Volatility in the livestock industry must be urgently addressed as the industry’s contribution to Namibia’s GDP dropped from 3.2 percent in 2007 to a mere 1.7 percent this year.
This was the firm warning from Dr John Steytler, Economic Advisor to the President, when he addressed a packed to the hilt Agra hall at the Windhoek Show Grounds last Friday morning at a breakfast meeting with the theme “What is happening to Namibia’s animal health?”
Steytler says the livestock industry’s contribution was N$1.9 billion of the total worth of N$67 billion of the Namibian economy and has since then steadily declined. “Livestock’s contribution is even more worrying when considering that crop production’s contribution was N$1.7 billion. This does not paint a rosy picture for the livestock industry as the core agricultural sector of the country,” he laments.
He says the livestock industry is one of the top five contributors of exports for the country and cannot be taken out of the equation as some 70 percent of all Namibians are directly or indirectly dependent on agriculture and livestock farming specifically, as only form of income. “One third of every person with a job in Namibia is employed by the livestock industry and agriculture s indeed the livelihood of the Namibian economy. We cannot control the weather, but we must take control of inputs and things like our international trade and the processing industry,” he says.

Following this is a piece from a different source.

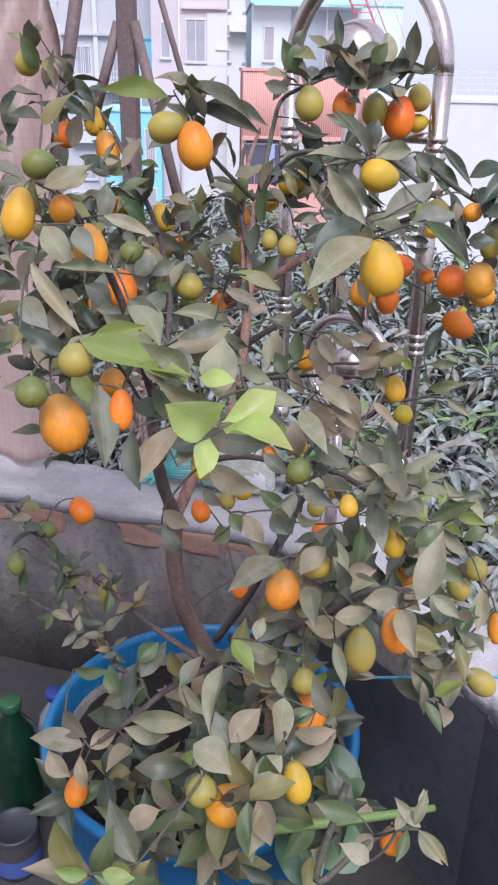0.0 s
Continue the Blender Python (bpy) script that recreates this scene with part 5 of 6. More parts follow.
cost = reach_of(cloud)
best, root_of = cost.min(1), cloud[cost.argmin(1)]
left = np.ones(len(STEMS), bool)
while left.any():
    k = int(np.where(left, best, 9).argmin())
    left[k] = False
    at, z = STEMS[k]
    root = Vector(root_of[k])
    far = (root - at).length
    if far < 0.004:
        continue
    bend = at.lerp(root, 0.45) + z * min(1.0, 14 * far) + Vector((rng.uniform(-1, 1), rng.uniform(-1, 1), rng.uniform(-0.6, 0.6))) * 0.04 * far
    line = [root.lerp(bend, q / 12).lerp(bend.lerp(at, q / 12), q / 12) for q in range(13)]
    n = len(line) - 1
    r = 0.0011 + 0.006 * min(0.25, far)
    if len(TWIG_LINES) % 2 == 0 and len(TWIG_LINES) < 560:
        one = bmesh.new()
        tube(one, line, [r + (0.0009 - r) * q / n for q in range(n + 1)], 5, False)
        bmesh.ops.transform(one, matrix=tree_origin.inverted(), verts=one.verts)
        part("twig", one, TWIG, tree)
    else:
        tube(twig_bm, line, [r + (0.0009 - r) * q / n for q in range(n + 1)], 5, False)
    TWIG_LINES.append(line)
    fresh = np.array([p[:] for p in line[2:-1]])
    cost = reach_of(fresh)
    nearer = cost.min(1) < best
    root_of[nearer] = fresh[cost.argmin(1)][nearer]
    best = np.minimum(best, cost.min(1))
bmesh.ops.transform(twig_bm, matrix=tree_origin.inverted(), verts=twig_bm.verts)
tagged(part("twig_growth", twig_bm, TWIG, tree, "thin green and brown twigs"), kind="stuff")


class Pile:
    """Many leaves in one mesh."""

    def __init__(self):
        self.co, self.faces, self.uv, self.mat = [], [], [], []

    def add(self, shape, m, slot):
        src = SHAPES[shape]
        base = len(self.co)
        self.co += [m @ v.co for v in src.vertices]
        layer = src.uv_layers[0].data
        for p in src.polygons:
            self.faces.append([base + i for i in p.vertices])
            self.uv += [layer[i].uv[:] for i in p.loop_indices]
            self.mat.append(slot)

    def build(self, name, kinds, parent=None, label=""):
        me = bpy.data.meshes.new(name)
        me.from_pydata(self.co, [], self.faces)
        for k in kinds:
            me.materials.append(LEAF[k])
        me.polygons.foreach_set("material_index", self.mat)
        me.polygons.foreach_set("use_smooth", [True] * len(self.faces))
        me.uv_layers.new(name="UVMap").data.foreach_set("uv", [c for t in self.uv for c in t])
        ob = new(name, me)
        if parent:
            ob.parent = parent
            ob.matrix_parent_inverse = Matrix.Translation(-parent.location)
        return tagged(ob, label, kind="stuff")


def clear_of_view(p):
    """Room kept free of filling leaves, where the tree is thin."""
    if p.y < 0.44 and p.x > 0.05 and p.z > 0.93 or p.x > 0.40 and p.z > 0.95 and p.y < 0.62:
        return False
    if p.y < 0.32 and p.x > 0.34 and p.z < 0.84:
        return False
    if p.x > 0.20 and p.y > 0.38 and p.z > 0.98 and p.z < 1.40:
        return False
    if p.x < 0.10 and 0.45 < p.z < 0.86 and p.y > 0.25:
        return False
    return not (p.x > 0.02 and 0.58 < p.z < 1.12 and p.y > 0.5)


FILL_KINDS = ["dust", "pale", "dark", "green", "tan", "lime", "olive"]
pile = Pile()


def sprig(at, way, count, size, weights):
    """A few leaves round the end of a twig."""
    way = Vector(way).normalized()
    turn = rng.uniform(0, 6.28)
    side = way.orthogonal().normalized()
    other = way.cross(side)
    for k in range(count):
        a = turn + 2.4 * k
        out = (side * math.cos(a) + other * math.sin(a))
        base = Vector(at) - way * 0.012 * k
        d = (out * rng.uniform(0.6, 1.1) + way * rng.uniform(0.15, 0.8) + Vector((0, 0, rng.uniform(-0.45, 0.15)))).normalized()
        length = size * rng.uniform(0.65, 1.15)
        face = Vector((rng.uniform(-0.5, 0.6), -0.55 + rng.uniform(-0.5, 0.5), 0.75))
        m = leaf_pose(base, base + d * length, length * rng.uniform(0.34, 0.46), face)
        if into_fruit(base + d * length * 0.5) or into_fruit(base + d * length * 0.85):
            continue
        pile.add(rng.randrange(5), m, rng.choices(range(7), weights)[0])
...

Steytler says the impact of the industry is huge in terms of household and food security. “The 2014 Labour Survey showed that the average wage for people employed in the agricultural sector is N$2 500 per month, compared to N$6 500 for national average income.

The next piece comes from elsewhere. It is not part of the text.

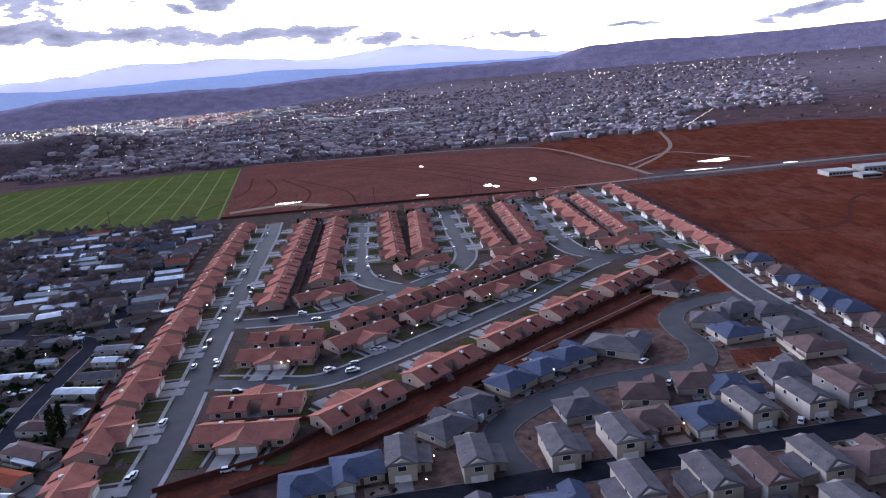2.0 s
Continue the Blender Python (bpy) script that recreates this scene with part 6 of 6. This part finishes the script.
# ---- yards of the shingle-roofed estate ----
flat_slabs("driveways", [(x, y, r, *((-6.9, -1.8) if k in "GBN" else (-2.6, 2.6)), -15.0, -9.05) for k, x, y, r in YARDS], 0.12, M_CONCRETE, "pale concrete driveways before the garages", "paving")
flat_slabs("patios", [(x, y, r, -2.5, 3.0, 7.2 if k in "GBN" else 8.2, 10.4) for k, x, y, r in YARDS], 0.11, M_CONCRETE, "small concrete patios behind the houses", "paving")
flat_slabs("gravel_beds", [(x, y, r, 1.0, 7.8, -12.5, -8.0) for k, x, y, r in YARDS if k in "GBN"], 0.09, M_PALE, "pale gravel garden beds", "paving")
spots = []
for k, x, y, r in YARDS:
    for _ in range(9):
        u, v = r_.uniform(-10, 10), r_.choice((-1, 1)) * r_.uniform(8.5, 12.5)
        c, s = math.cos(math.radians(r)), math.sin(math.radians(r))
        q = Vector((x + u * c - v * s, y + u * s + v * c))
        if clear_of(q, -1, 0.8):
            spots.append((q.x, q.y, 0.1, r_.uniform(0.35, 0.95)))
scatter("yard_shrubs", spots, 1.0, M_NEEDLE, "small dark shrubs in gravel gardens", "shrubs", 63, 0.9)


# more cars at the kerbs of the terracotta estate, and the gate at the end of its street
for k, x, y, r in (("s", -102.6, 290, 96), ("w", -110.5, 286, 96), ("w", -105.2, 234, 94), ("w", -102.3, 198, 92), ("k", -119, 362, 97), ("s", -122.6, 391, 97), ("w", -127.6, 441, 97), ("k", -133.6, 494, 97), ("w", -50, 270, 40), ("s", -41, 275, 40), ("k", -88, 340, 5), ("r", -113.0, 316, 97), ("s", -107.5, 344, 97), ("k", -116, 404, 97)):
    car(k, x, y, r, 0.2)
gate = tagged(new("entrance_gate"), "pale entrance gate of thin bars across the street", "gate")
for x in (-2.9, 2.9):
    for s in (-1, 1):
        b = bmesh.new()
        box(b, s * 5.4 + x * 0.02 - 0.3, s * 5.4 + x * 0.02 + 0.3, x * 0.12 - 0.3, x * 0.12 + 0.3, 0, 2.0)
        part("post", b, M_TAN, gate)
for s in (-1, 1):
    b = bmesh.new()
    for z in (0.25, 1.0, 1.7):
        box(b, min(s * 0.15, s * 5.1), max(s * 0.15, s * 5.1), -0.05, 0.05, z, z + 0.08)
    for i in range(16):
        u = s * (0.25 + 0.32 * i)
        box(b, u - 0.03, u + 0.03, -0.04, 0.04, 0.1, 1.75)
    part("gate_leaf", b, M_PAINT, gate, "white metal bars")
gate.matrix_world = pose(-96.5, 171, 0.1, 0, 0, 8)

“The key concern is that livestock numbers have steadily dwindled over the years and investment in farming has become stagnant. Investments in 2013 and 2014 have been virtually the same as in 2007 which is comparable to the industry running on a treadmill and not gaining anything after years of exercising. The question arises: “why are we not investing in farming? Why is the industry stagnant?”

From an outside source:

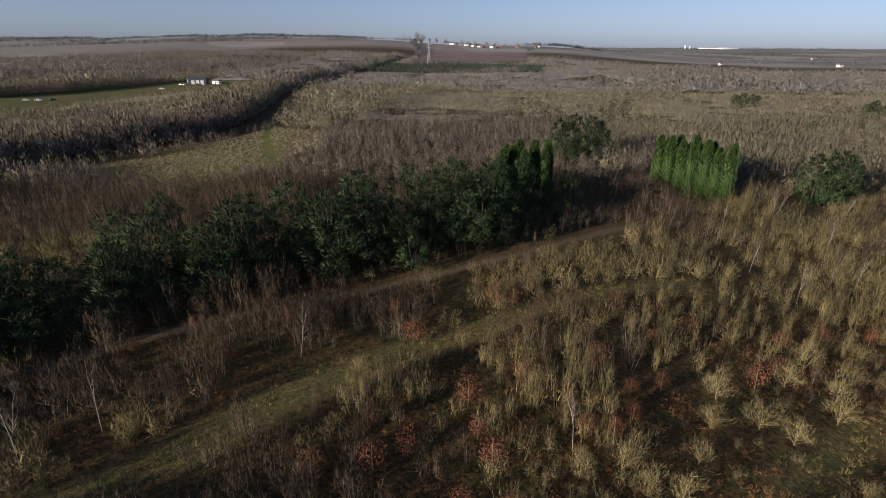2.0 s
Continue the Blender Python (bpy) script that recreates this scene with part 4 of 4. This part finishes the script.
def solid(name, mat, parent, corners, bevel=0.0, label=""):
    """A prism between a lower and an upper ring of corners, edges eased."""
    bm = bmesh.new()
    lo = [bm.verts.new(c) for c in corners[0]]
    hi = [bm.verts.new(c) for c in corners[1]]
    n = len(lo)
    bm.faces.new(lo[::-1])
    bm.faces.new(hi)
    for i in range(n):
        bm.faces.new((lo[i], lo[(i + 1) % n], hi[(i + 1) % n], hi[i]))
    if bevel:
        bmesh.ops.bevel(bm, geom=bm.edges[:], offset=bevel, segments=1, affect="EDGES")
    bmesh.ops.recalc_face_normals(bm, faces=bm.faces[:])
    me = bpy.data.meshes.new(name)
    bm.to_mesh(me)
    bm.free()
    me.materials.append(mat)
    return part(name, me, parent, label)


def box(name, mat, parent, x0, x1, y0, y1, z0, z1, bevel=0.0, label=""):
    return solid(name, mat, parent, ([(x0, y0, z0), (x1, y0, z0), (x1, y1, z0), (x0, y1, z0)], [(x0, y0, z1), (x1, y0, z1), (x1, y1, z1), (x0, y1, z1)]), bevel, label)


def roof_prism(parent, mat, L, W, z0, rise, over=0.4):
    """A gabled roof with its ridge along x."""
    a, b = L / 2 + over, W / 2 + over
    return solid("roof", mat, parent, ([(-a, -b, z0), (a, -b, z0), (a, b, z0), (-a, b, z0)], [(-a, -0.06, z0 + rise), (a, -0.06, z0 + rise), (a, 0.06, z0 + rise), (-a, 0.06, z0 + rise)]))


def put(ob, x, y, turn, scale=1.0, sink=0.1):
    ob.matrix_basis = Matrix.LocRotScale((x, y, float(height(x, y)) - sink), Euler((0, 0, radians(turn))), (scale,) * 3)
    return ob


def house(L, W, H, wall_mat, roof_mat, label):
    ob = tagged(new("house"), label, "house", "village houses")
    wall = box("wall", wall_mat, ob, -L / 2, L / 2, -W / 2, W / 2, -0.6, H)
    roof = roof_prism(ob, roof_mat, L, W, H, W * 0.42)
    box("chimney", M_BRICK, roof, L * 0.32, L * 0.32 + 0.9, -0.4, 0.5, H + W * 0.25, H + W * 0.42 + 1.1)
    for i in range(3):
        for zc in (1.0, H - 1.9):
            cx = (i - 1) * L * 0.3
            if i == 1 and zc == 1.0:
                box("door", M_DARK_CLAD, ob, cx - 0.5, cx + 0.5, -W / 2 - 0.05, -W / 2 + 0.1, -0.1, 2.1)
            else:
                win = box("window", M_GLASS, ob, cx - 0.7, cx + 0.7, -W / 2 - 0.04, -W / 2 + 0.1, zc, zc + 1.2)
                box("sill", M_WHITE_WALL, win, cx - 0.8, cx + 0.8, -W / 2 - 0.14, -W / 2 - 0.03, zc - 0.1, zc)
    return ob


white = house(13, 8, 5.6, M_WHITE_WALL, M_TILE, "white rendered house with a brown roof on the ridge")
brick = house(11, 8, 5.4, M_BRICK, M_TILE, "red brick house with a brown roof on the ridge")
put(white, 22, 1512, 8, 0.85)
put(brick, 40, 1520, -5, 0.8)
for sx, sy, tn, sc, which in ((62, 1514, 12, 1.0, white), (78, 1520, -8, 0.9, white), (96, 1512, 4, 0.85, white), (110, 1525, 20, 1.0, brick), (132, 1522, -12, 1.0, white), (150, 1535, 6, 0.9, brick), (255, 1560, 5, 1.1, white), (268, 1565, -10, 0.9, white), (-62, 1500, 15, 0.9, brick), (205, 1545, 0, 0.9, brick)):
    put(copy_thing(which, Matrix()), sx, sy, tn, 0.75 * sc)
farm = house(16, 9, 6, M_WHITE_WALL, M_TILE, "white farmhouse among far fields")
put(farm, 815, 1120, 20, 0.75)
put(copy_thing(farm, Matrix()), 1180, 1750, -10, 0.8)
put(copy_thing(farm, Matrix()), 560, 1100, 30, 0.6)

shed = tagged(new("farm_shed"), "long dark clad farm shed with a white gable end", "shed")
box("wall", M_DARK_CLAD, shed, -8, 8, -5, 5, -0.5, 4.6)
box("gable", M_WHITE_WALL, shed, -8.3, -8.02, -5, 5, -0.5, 4.9, 0, "white painted end wall")
roof_prism(shed, M_DARK_CLAD, 16, 10, 4.6, 1.6)
for i in range(3):
    box("door", M_STEEL, shed, -5 + i * 4, -2.2 + i * 4, -5.12, -5.02, -0.3, 3.4)
put(shed, -227, 502, 12)
cabin = tagged(new("site_cabin"), "small white cabin beside the farm shed", "cabin")
box("wall", M_WHITE_WALL, cabin, -3.5, 3.5, -2, 2, -0.3, 2.8, 0.05)
roof_prism(cabin, M_DARK_CLAD, 7, 4, 2.8, 0.9, 0.2)
box("door", M_DARK_CLAD, cabin, -0.5, 0.5, -2.1, -2.0, -0.1, 2.0)
box("window", M_GLASS, cabin, 1.3, 2.7, -2.08, -2.0, 1.0, 1.9)
put(cabin, -208, 498, -15)


def car(paint, label, long=4.4, tall=1.45):
    ob = tagged(new("car"), label, "car", "parked cars")
    h = long / 2
    body = solid("body", paint, ob, ([(-h, -0.85, 0.3), (h, -0.85, 0.3), (h, 0.85, 0.3), (-h, 0.85, 0.3)], [(-h + 0.1, -0.82, 0.85), (h - 0.15, -0.82, 0.8), (h - 0.15, 0.82, 0.8), (-h + 0.1, 0.82, 0.85)]), 0.06)
    cab = solid("cabin", M_GLASS, ob, ([(-h * 0.75, -0.78, 0.86), (h * 0.45, -0.78, 0.86), (h * 0.45, 0.78, 0.86), (-h * 0.75, 0.78, 0.86)], [(-h * 0.55, -0.62, tall - 0.06), (h * 0.12, -0.62, tall - 0.06), (h * 0.12, 0.62, tall - 0.06), (-h * 0.55, 0.62, tall - 0.06)]))
    box("roof", paint, cab, -h * 0.56, h * 0.14, -0.64, 0.64, tall - 0.055, tall, 0.015)
    for wx in (-h * 0.62, h * 0.62):
        for wy in (-0.82, 0.82):
            me = mesh_of("wheel", tube([[wx, wy - 0.1, 0.32], [wx, wy - 0.099, 0.32], [wx, wy + 0.099, 0.32], [wx, wy + 0.1, 0.32]], [0.01, 0.32, 0.32, 0.01], 12), [M_RUBBER])
            part("wheel", me, ob)
    return ob


pale, dull = car(M_PAINT, "white car parked on the grass strip"), car(M_DARK_PAINT, "dark car parked beside the shed")
put(pale, -281, 359, 20, 1.0, 0)
put(dull, -222, 488, 70, 1.0, 0)
for cx, cy, tn, which in ((-274, 361, 10, pale), (-268, 366, 60, dull), (-233, 487, 80, pale), (-237, 489, 75, pale), (-230, 486, 95, dull), (-215, 489, 60, pale), (-234, 448, 10, pale)):
    put(copy_thing(which, Matrix()), cx, cy, tn, 1.0, 0)

works = tagged(new("factory"), "long white industrial sheds on the skyline", "factory")
for x0, x1, hh in ((0, 100, 1.5), (120, 170, 2.5), (176, 215, 1)):
    wall = box("shed_wall", M_PALE_METAL, works, x0, x1, 0, 60, -8, hh)
    box("shed_roof", M_STEEL, wall, x0 - 1, x1 + 1, -1, 61, hh, hh + 1.5)
    for i in range(4):
        box("loading_door", M_DARK_CLAD, wall, x0 + (x1 - x0) * (0.12 + 0.22 * i), x0 + (x1 - x0) * (0.12 + 0.22 * i) + 5, -0.4, -0.1, -3, 3)
put(works, 1590, 3400, 0, 1.0, 0)
silos = tagged(new("silo"), "tall white storage silo beside the factory", "silo", "silos")
part("shell", mesh_of("shell", tube([[0, 0, -8], [0, 0, 26], [0, 0, 28]], [8, 8, 7], 16), [M_PALE_METAL]), silos)
part("cap", mesh_of("cap", tube([[0, 0, 28], [0, 0, 32]], [7.2, 0.5], 16), [M_PALE_METAL]), silos)
put(silos, 1480, 3400, 0, 0.5, 0)
put(copy_thing(silos, Matrix()), 1512, 3405, 0, 0.36, 0)

# the lattice mast below the ploughed field
mast = tagged(new("lattice_mast"), "slender grey steel lattice mast before the ploughed field", "pylon")
H = 31.0
for sx in (-1, 1):
    for sy in (-1, 1):
        part("leg", mesh_of("leg", tube([[sx * 2.6, sy * 1.6, -1], [sx * 0.4, sy * 0.4, H]], [0.16, 0.12], 4), [M_STEEL]), mast)
for i in range(9):
    z0, z1 = H * i / 9, H * (i + 1) / 9
    w0, w1 = 2.6 - 2.2 * i / 9, 2.6 - 2.2 * (i + 1) / 9
    for sy in (-1, 1):
        d0, d1 = sy * (1.6 - 1.2 * i / 9), sy * (1.6 - 1.2 * (i + 1) / 9)
        part("brace", mesh_of("brace", np.concatenate([tube([[-w0, d0, z0], [w1, d1, z1]], [0.07, 0.07], 3), tube([[w0, d0, z0], [-w1, d1, z1]], [0.07, 0.07], 3)]), [M_STEEL]), mast)
for zc in (H - 1.5, H - 6):
    part("crossarm", mesh_of("crossarm", tube([[-4, 0, zc], [4, 0, zc]], [0.14, 0.14], 4), [M_STEEL]), mast)
put(mast, -23, 905, 0)

# picnic table in the glade
table = tagged(new("picnic_table"), "weathered grey timber picnic table on the glade's grass", "table")
for i in range(4):
    box("tabletop_board", M_TIMBER, table, -1.2, 1.2, -0.38 + i * 0.195, -0.20 + i * 0.195, 0.71, 0.75, 0.006)
for sy in (-1, 1):
    for k in range(2):
        y0 = sy * 0.72 - 0.14 + 0.145 * k
        box("seat_board", M_TIMBER, table, -1.2, 1.2, y0, y0 + 0.135, 0.41, 0.45, 0.006)
for ex in (-0.8, 0.8):
    box("seat_beam", M_TIMBER, table, ex - 0.04, ex + 0.04, -0.85, 0.85, 0.31, 0.409, 0.006)
    for sy in (-1, 1):
        part("leg", mesh_of("leg", tube([[ex + 0.08, sy * 0.62, 0.0], [ex + 0.08, sy * 0.2, 0.71]], [0.06, 0.06], 4), [M_TIMBER]), table)
put(table, 85.4, 44, 8, 1.15, 0.03)

# distant young conifers and trees about the village
P_SPRUCE = [(np.concatenate([tuft_ball(rng, np.array([0, 0, z]), 1.9 - z * 0.28, 9, 0.3, 0.4) for z in (0.6, 1.6, 2.7, 3.8, 4.8)]),) for _ in range(4)]
x, y = grid(-150, 165, 650, 905, 7.5, rng)
ok = (inside(x, y, BELT) > 0) & (lattice(x, y, 30, 71) > 0.4)
x, y = x[ok], y[ok]
stuff("young_conifers", P_SPRUCE, x, y, [M_FAR_CONIFER], rng, "distant belt of young green conifers at the field's foot", "conifers", (0.9, 1.7))
bare_far = [tree_proto("tall_tree", dome_tree(rng, 24, 9, 26, 420, 0.28, 4.0, 0.4, 0.2), [M_GREY_BARK, M_THORN_TWIG], "tall bare tree standing over the village", "tree", "village trees") for _ in range(2)]
plant(bare_far, [(-72, 1515, 1.15), (-58, 1520, 1.0), (-95, 1530, 0.7), (-20, 1540, 0.7), (5, 1535, 0.6), (50, 1550, 0.65), (88, 1550, 0.6), (120, 1555, 0.7), (145, 1550, 0.6), (175, 1560, 0.55), (-40, 1535, 0.6), (210, 1580, 0.6), (70, 1560, 0.6)])
spires = [tree_proto("dark_spruce", pine_tree(rng, 18, 3.4, 30, 8, 0.05), [M_PINE_BARK, M_FAR_CONIFER], "dark conifer on the ridge beside the village", "conifer", "ridge conifers")]
plant(spires, [(-118, 1500, 1.0), (-112, 1503, 1.1), (-106, 1500, 1.25), (-36, 1525, 1.0), (140, 1530, 0.8), (-150, 1500, 0.6)])
poplars = [tree_proto("poplar", bare_tree(rng, 15, 0.16, 16, 70, 2.0, 1.1, 0.2, 0.14, 2.0, 4, slim=True), [M_WILLOW_TWIG, M_WILLOW_TWIG], "slim pale leafless poplar in a row", "poplar", "poplar row") for _ in range(2)]
plant(poplars, [(190 + i * 4.2, 690 + i * 1.1) for i in range(24)], (0.9, 1.1))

“The answer lies therein that cost of capital in the industry is very high and returns are low. We must reduce these costs and ensure better returns. Livestock stock levels are at historically low levels. We have to increase stock levels and tackle bush encroachment head-on,” he stresses.
Steytler says the aim should be to get to a point where we can refer to Namibia as one big farm. “We must create back and forward links and we must smoothen the volatilities in the livestock industry. Land ownership is the elephant in the house and we must improve he status of ownership to have equal status of communal land ownership to that of commercial land status,” he urges.
In conclusion, he says all uncertainties that suppress growth must be removed from the livestock industry. On the issue of Government subsidies, he says “we can never compete with international subsidies and. given our small agricultural budget, we must be smart and remove all constraints that cause decline in national output and make sure agriculture keeps the pot boiling.”